What is the challenge process in the polling place?
If a challenger knows, suspects or reasonably believes that a voter is not qualified to vote, the challenger
must assert the challenge before the voter votes. The district board must ask the challenger why he or
she is challenging the voter (for example, a challenger may claim that the voter moved out of State
before election day) and require the challenger to sign a challenger affidavit. The voter must also sign an
affidavit and may have to show the district board an identifying document. The board must then vote on
the challenge. A tie vote works in favor of the voter.
N.J.S.A. 19:15-18.2 and N.J.S.A. 19:15-24.
Who is allowed in the polling place?
The polling place is a limited public forum. The only persons allowed therein are election officials,
duly-credentialed challengers, the candidates, the voters and the voters' dependent children (regardless
of age) and law enforcement officers present to preserve the peace and the enforcement of the election
What is “electioneering”?
It is any activity or display of materials that is intended to advocate, solicit or suggest support for a
candidate, political party or public referendum.

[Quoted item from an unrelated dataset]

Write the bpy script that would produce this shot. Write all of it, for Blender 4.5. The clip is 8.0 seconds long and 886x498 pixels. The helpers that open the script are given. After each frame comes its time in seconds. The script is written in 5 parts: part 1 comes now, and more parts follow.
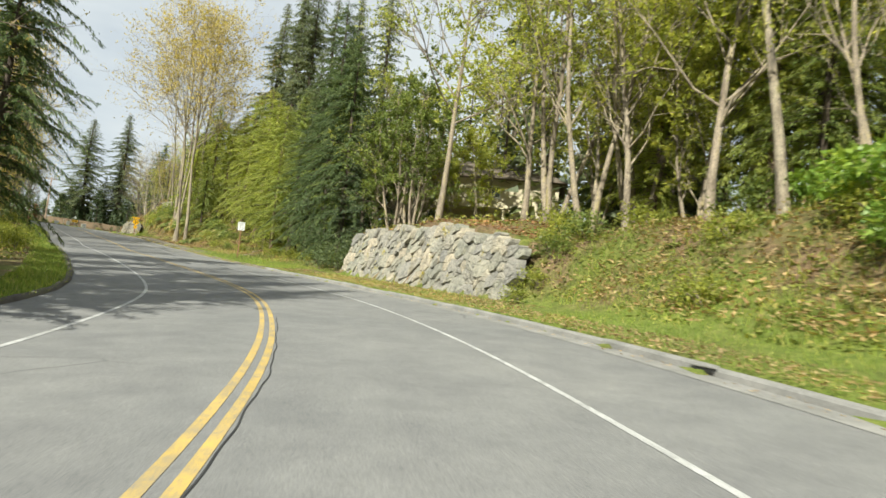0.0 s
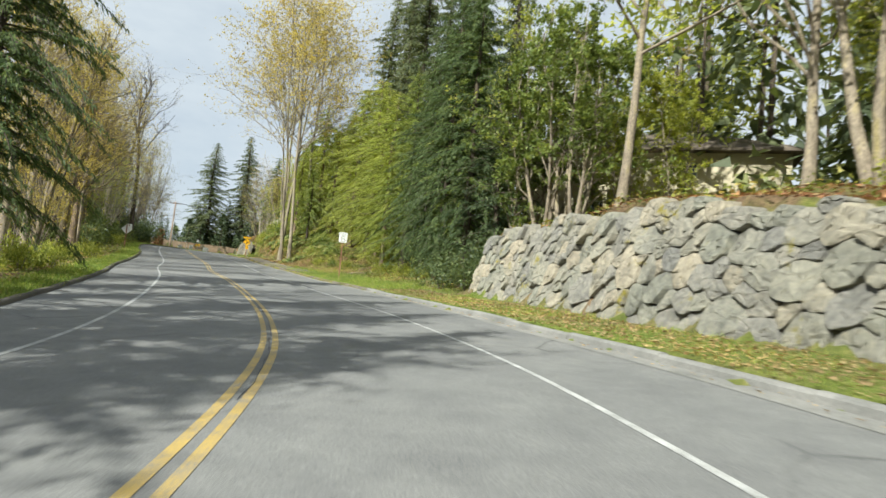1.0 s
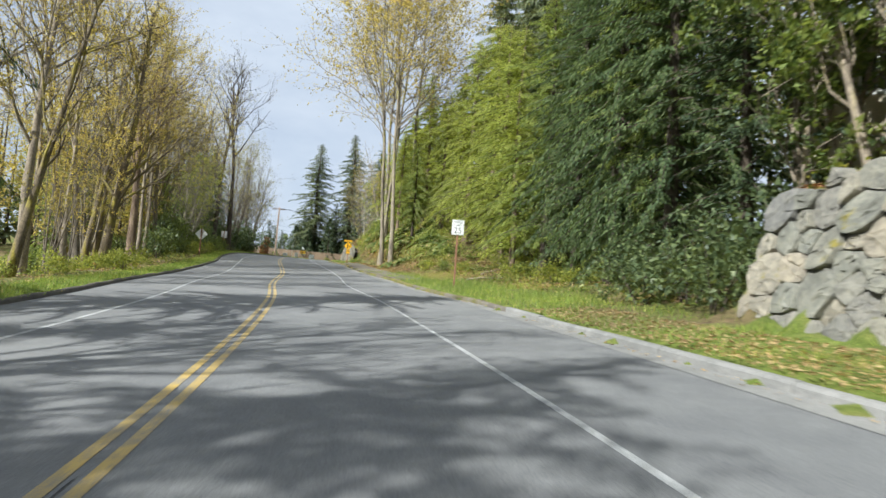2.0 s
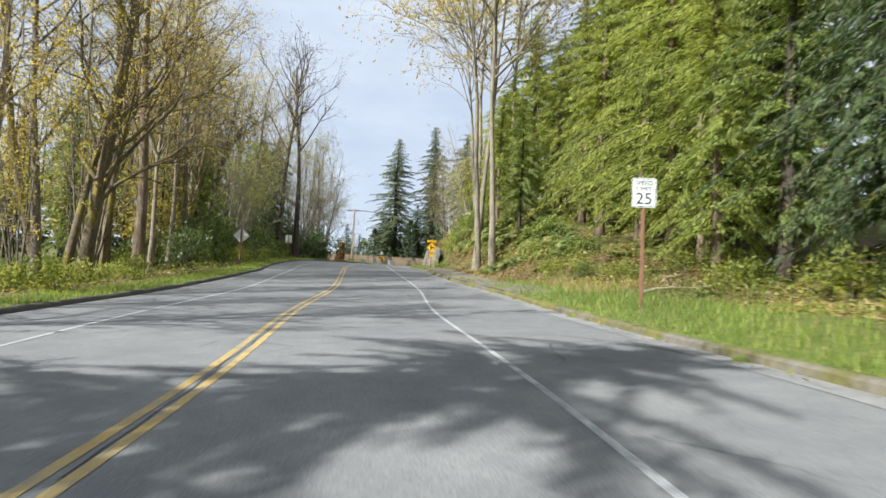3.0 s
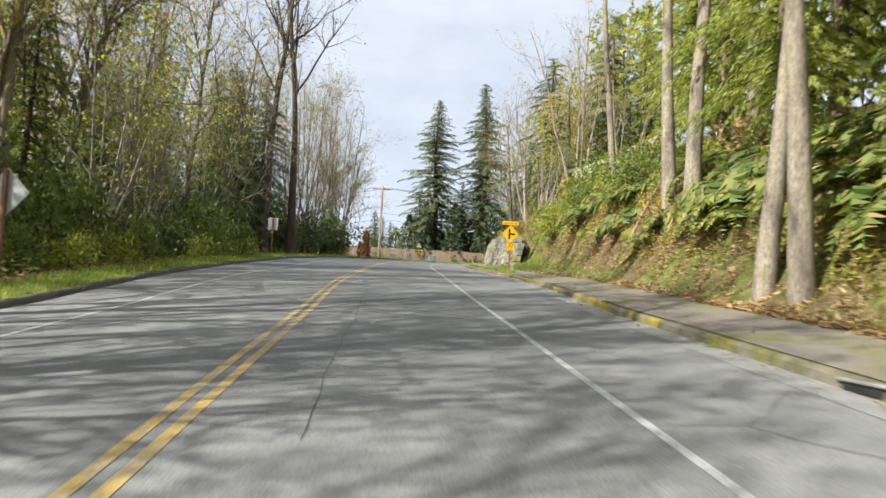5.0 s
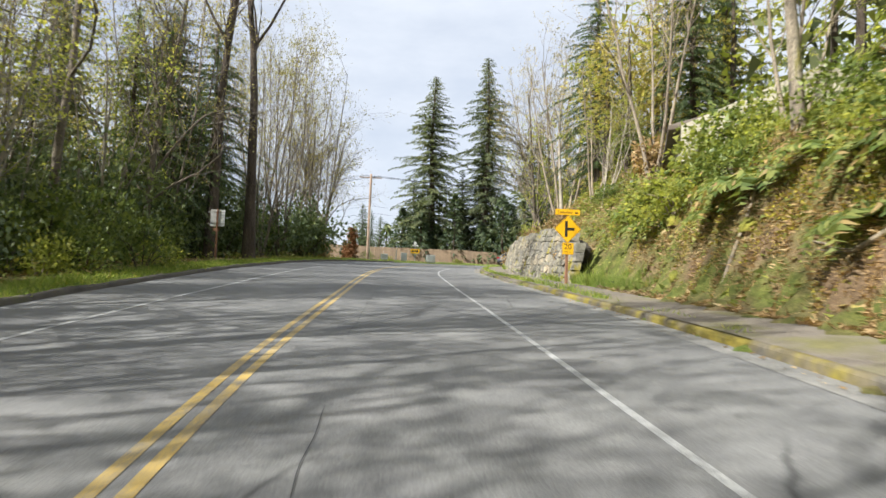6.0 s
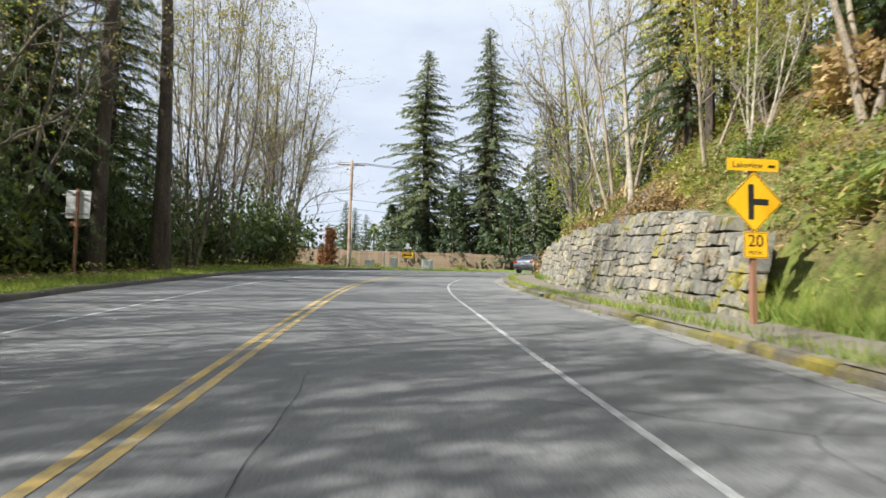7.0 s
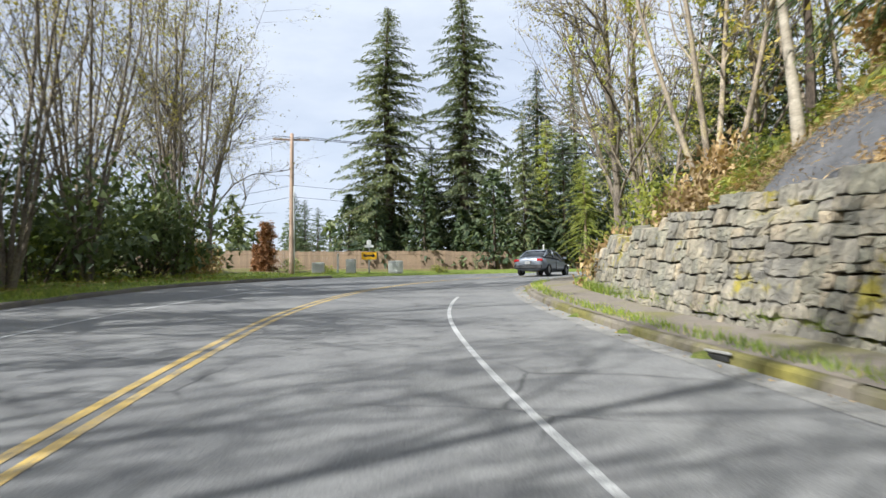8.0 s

Where is the protected zone?
It extends 100 feet from the outside entrance(s) of the polling place up to and including the polling room.
N.J.S.A. 19:34-6 and N.J.S.A. 19:34-15.
What if there is electioneering activity going on in the polling place?
The first line of defense is the district board which should immediately restrain any such activity. For
example, if a challenger is displaying a campaign button, he or she should be told to take it off. If the
challenger is soliciting voters in the polling place to support his or her candidate, the district board
should tell the challenger to stop.
Is exit polling permitted?
Pursuant to a federal consent decree, the media outlets represented by Edison-Mitosky Research (ABC,
AP, CBS, CNN, Fox News, and NBC) may exit poll within one hundred feet of the outside entrance to
the polling place. It is not considered to be electioneering.